Éducation : Harcèlement, l'éducation 
du sauvage

Le 17 décembre dernier, un élève japonais du lycée Sakuranomiya, à Osaka, s’est suicidé. Capitaine de l’équipe locale de basketball, il ne supportait visiblement plus les incessantes brimades physiques de son entraîneur. Ce drame est l’occasion de revenir sur les châtiments corporels à l’école, largement tolérés au Japon. Aaron L. Miller, auteur d’un livre à paraître sur le sujet, livre son analyse.

On a le sentiment d’une grande ambiguïté du Japon en matière de châtiments corporels à l’école.

Le Japon a interdit les châtiments corporels à l’école dès sa loi sur l’Éducation de 1879. Il fût le sixième pays au monde, bien avant l’Angleterre par exemple, à prohiber ce genre de pratiques. Le Japon avait envoyé une mission aux États-Unis, la Mission Iwakura. En pleine ouverture et modernisation, il voulait apprendre de l’Occident pour se réformer. L’un de ses membres, Fujimaro Tanaka, du ministère de l’Éducation, a visité le New Jersey, seul État américain à avoir interdit cette pratique. Et la loi du New Jersey a servi de base pour la loi japonaise. Le professeur américain David Murray, de l’université Rutgers, engagé comme consultant par le gouvernement japonais, a probablement travaillé avec Fujimaro Tanaka sur ce texte. Le Japon a pensé à l’époque que l’interdiction des châtiments physiques représentait une avancée dans la civilisation. C’était autant un gage de modernisation qu’un souci de protéger les élèves japonais. D’ailleurs, le Japon a continué à autoriser les châtiments corporels dans ses colonies, notamment à Taiwan et en Corée.

La loi de 1879 interdisant les châtiments corporels a été abolie en 1885, rétablie en 1890, abolie en 1900, rétablie en 1941, adoucie en 1943. Elle a finalement été intégrée à la Loi Fondamentale sur l’Éducation en 1947. Les Japonais croient déceler dans cette dernière loi l’influence de l’occupation américaine. Mais en réalité, l’influence américaine sur ce sujet a eu lieu à la fin du 19e siècle !

La question du châtiment corporel au Japon est fascinante, car elle illustre à merveille la tension que vit ce pays depuis 150 ans. Un camp pense que l'avenir du Japon se trouve hors de lui, à l’étranger, et un autre camp pense que l'avenir se trouve en lui.

Mais les professeurs respectent-ils cette loi ? Les parents la respectent-ils ?

Non. Ma recherche montre qu’entre 1990 et 2004, seulement 40% des professeurs qui ont confessé avoir battu un élève ont été sanctionnés par le ministère de l’Éducation.
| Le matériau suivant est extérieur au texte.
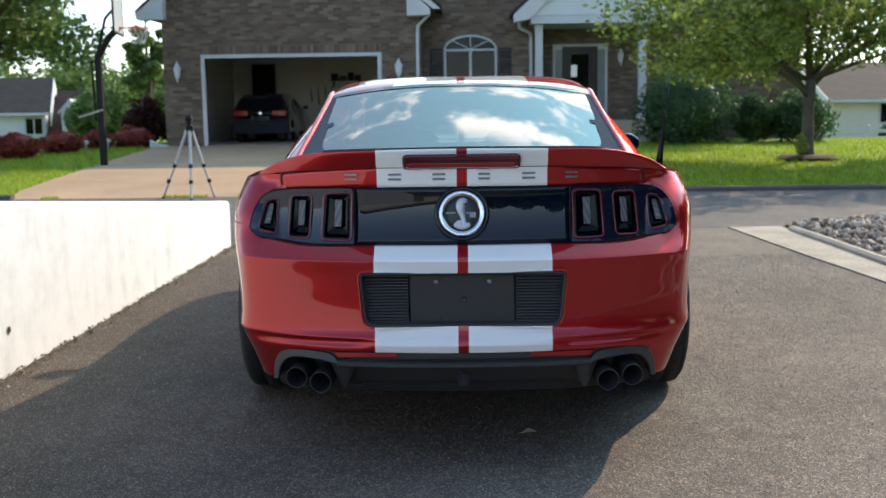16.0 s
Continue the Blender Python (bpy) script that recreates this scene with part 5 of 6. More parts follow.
rings = [spoiler_ring(x) for x in np.concatenate([np.linspace(-0.735, -0.5, 26), np.linspace(-0.48, 0.48, 49), np.linspace(0.5, 0.735, 26)])]
verts, faces = tri_grid([r + [r[0]] for r in rings])
n_ = len(rings[0]) + 1
faces += [tuple(range(n_ - 1)), tuple(len(verts) - 2 - k for k in range(n_ - 1))]
mesh_ob("spoiler", verts, faces, M["paint_lid"], car, "red ducktail spoiler with white stripes", True)
for side in (-1, 1):
    v, f = tri_grid([[(side * x, lip_y(x) + d, lip_z(x) + h) for d, h in ((0.010, 0.001), (0.012, 0.006), (0.03, 0.007), (0.034, -0.004))] for x in np.linspace(0.0, 0.475, 20)])
    mesh_ob("spoiler_seal", v, f, M["black"], car, "black rubber strip along the spoiler edge")


def rounded(pts, r, n=5):
    """A closed loop of corner points with the corners rounded."""
    out = []
    k = len(pts)
    rs = r if isinstance(r, (list, tuple)) else [r] * k
    for i in range(k):
        p, a, b = Vector(pts[i]), Vector(pts[i - 1]), Vector(pts[(i + 1) % k])
        d1, d2 = (a - p), (b - p)
        q = min(rs[i], 0.45 * d1.length, 0.45 * d2.length)
        s, e = p + d1.normalized() * q, p + d2.normalized() * q
        for j in range(n + 1):
            t = j / n
            out.append(tuple((1 - t) ** 2 * s + 2 * t * (1 - t) * p + t * t * e))
    return out


def inset(loop, d):
    """Shrinks a loop towards the inside by d (loop runs clockwise or not)."""
    k = len(loop)
    cx, cz = sum(p[0] for p in loop) / k, sum(p[1] for p in loop) / k
    out = []
    for i in range(k):
        a, b = Vector(loop[i - 1]), Vector(loop[(i + 1) % k])
        t = (b - a).normalized()
        nrm = Vector((-t.y, t.x))
        if nrm.dot(Vector((cx - loop[i][0], cz - loop[i][1]))) < 0:
            nrm = -nrm
        out.append((loop[i][0] + nrm.x * d, loop[i][1] + nrm.y * d))
    return out


def loft(name, loops, material, parent, label="", close=True, smooth=False):
    """Joins rings of equal count; each is a list of 3D points. close: fill the last ring."""
    v = [p for lp in loops for p in lp]
    k = len(loops[0])
    f = [(i * k + j, i * k + (j + 1) % k, (i + 1) * k + (j + 1) % k, (i + 1) * k + j) for i in range(len(loops) - 1) for j in range(k)]
    if close:
        f.append(tuple((len(loops) - 1) * k + j for j in range(k)))
    return mesh_ob(name, v, f, material, parent, label, smooth)


def drape(loop, yf, off=0.0):
    return [(p[0], yf(p[0], p[1]) + off, p[1]) for p in loop]


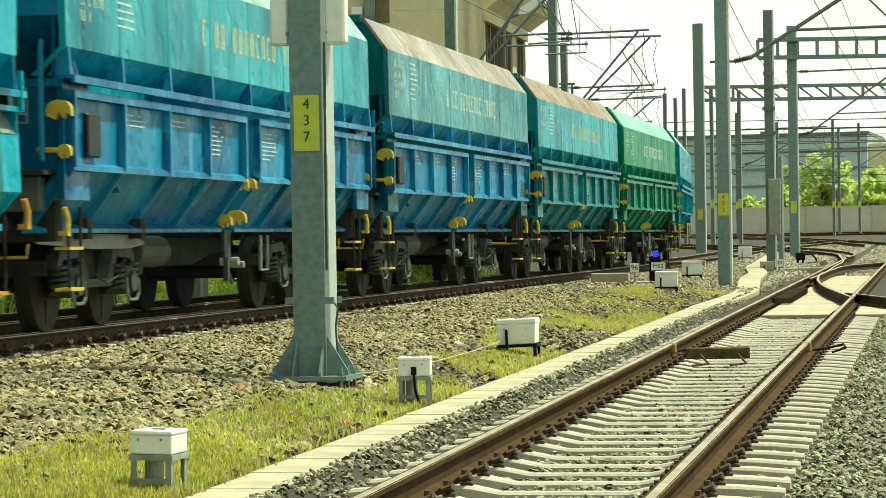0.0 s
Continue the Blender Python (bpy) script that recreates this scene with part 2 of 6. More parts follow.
def prism(bm, pts, a0, a1, axis="x", m=None):
    """A closed outline pushed along an axis. pts: (y, z) for x, (x, z) for y, (x, y) for z."""
    def co(p, a):
        return {"x": (a, p[0], p[1]), "y": (p[0], a, p[1]), "z": (p[0], p[1], a)}[axis]
    lo = [bm.verts.new(co(p, a0)) for p in pts]
    hi = [bm.verts.new(co(p, a1)) for p in pts]
    n = len(pts)
    bm.faces.new(lo[::-1])
    bm.faces.new(hi)
    for i in range(n):
        bm.faces.new((lo[i], lo[(i + 1) % n], hi[(i + 1) % n], hi[i]))
    if m is not None:
        for v in lo + hi:
            v.co = m @ v.co
    return bm


def rod(bm, a, b, r, r2=None, seg=8):
    """A round bar from a to b."""
    a, b = Vector(a), Vector(b)
    d = b - a
    if d.length < 1e-6:
        return bm
    q = d.to_track_quat("Z", "Y").to_matrix()
    r2 = r if r2 is None else r2
    lo, hi = [], []
    for i in range(seg):
        t = 2 * math.pi * i / seg
        o = Vector((math.cos(t), math.sin(t), 0))
        lo.append(bm.verts.new(a + q @ (o * r)))
        hi.append(bm.verts.new(b + q @ (o * r2)))
    bm.faces.new(lo[::-1])
    bm.faces.new(hi)
    for i in range(seg):
        bm.faces.new((lo[i], lo[(i + 1) % seg], hi[(i + 1) % seg], hi[i]))
    return bm


def path_rod(bm, pts, r, seg=6):
    """One bent tube through the points."""
    ps = [Vector(p) for p in pts]
    rings, up = [], None
    for i, p in enumerate(ps):
        d = (ps[min(i + 1, len(ps) - 1)] - ps[max(i - 1, 0)])
        d = d.normalized() if d.length > 1e-6 else Vector((0, 0, 1))
        if up is None:
            up = d.orthogonal().normalized()
        up = (up - d * up.dot(d))
        up = up.normalized() if up.length > 1e-4 else d.orthogonal().normalized()
        side = d.cross(up)
        rings.append([bm.verts.new(p + (up * math.cos(2 * math.pi * k / seg) + side * math.sin(2 * math.pi * k / seg)) * r) for k in range(seg)])
    for a, b in zip(rings, rings[1:]):
        for k in range(seg):
            bm.faces.new((a[k], a[(k + 1) % seg], b[(k + 1) % seg], b[k]))
    bm.faces.new(rings[0][::-1])
    bm.faces.new(rings[-1])
    return bm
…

Il y a eu plusieurs tentatives de changer cet état d’esprit, mais elles n’ont jamais abouti. Si le ministère de l’Éducation punissait réellement les professeurs qui s’adonnent aux punitions physiques, les choses changeraient certainement. Le Comité Olympique japonais a parlé cette année de « pire crise de l’histoire sportive du Japon » à propos des brimades dont a été victime l’équipe olympique de judo. Peut-être que les Japonais sont en train de prendre conscience de la situation.

Les enfants acceptent souvent les châtiments physiques, car en se faisant battre, ils ont le sentiment d’avoir été choisis, privilégiés par leur professeur. Ce qui est plus étonnant, c’est que les parents tolèrent souvent les brimades physiques sur leurs propres enfants, et ce alors que la loi les réprimande. La société d’une manière générale tolère encore les châtiments physiques. Prenez le célèbre cas d’Hiroshi Totsuka. Sous cet « éducateur », qui dirige l’école nautique TYS, à Nagoya, 2 adolescents se sont suicidés en sautant d’un bateau, et 1 est mort sous les coups de ses « éducateurs ». Hiroshi Totsuka a été condamné à cinq ans de prison. Sa peine a été réduite à trois années. Quand il est sorti, en 2006, il a déclaré fièrement qu’il n’avait aucun remords, et que « la punition physique, c’est l’éducation » (taibatsu wa kyoiku da). Il a rouvert son école sous le même nom. Depuis, en 2009, un autre élève s’est suicidé. L’école existe toujours !

Aaron L. Miller est l’auteur de Discourses of Discipline, an anthropology of corporal punishment in Japan, éditions University of California, Berkeley (à paraître à l’été 2013). Il est consultant, notamment pour Tesla Motors.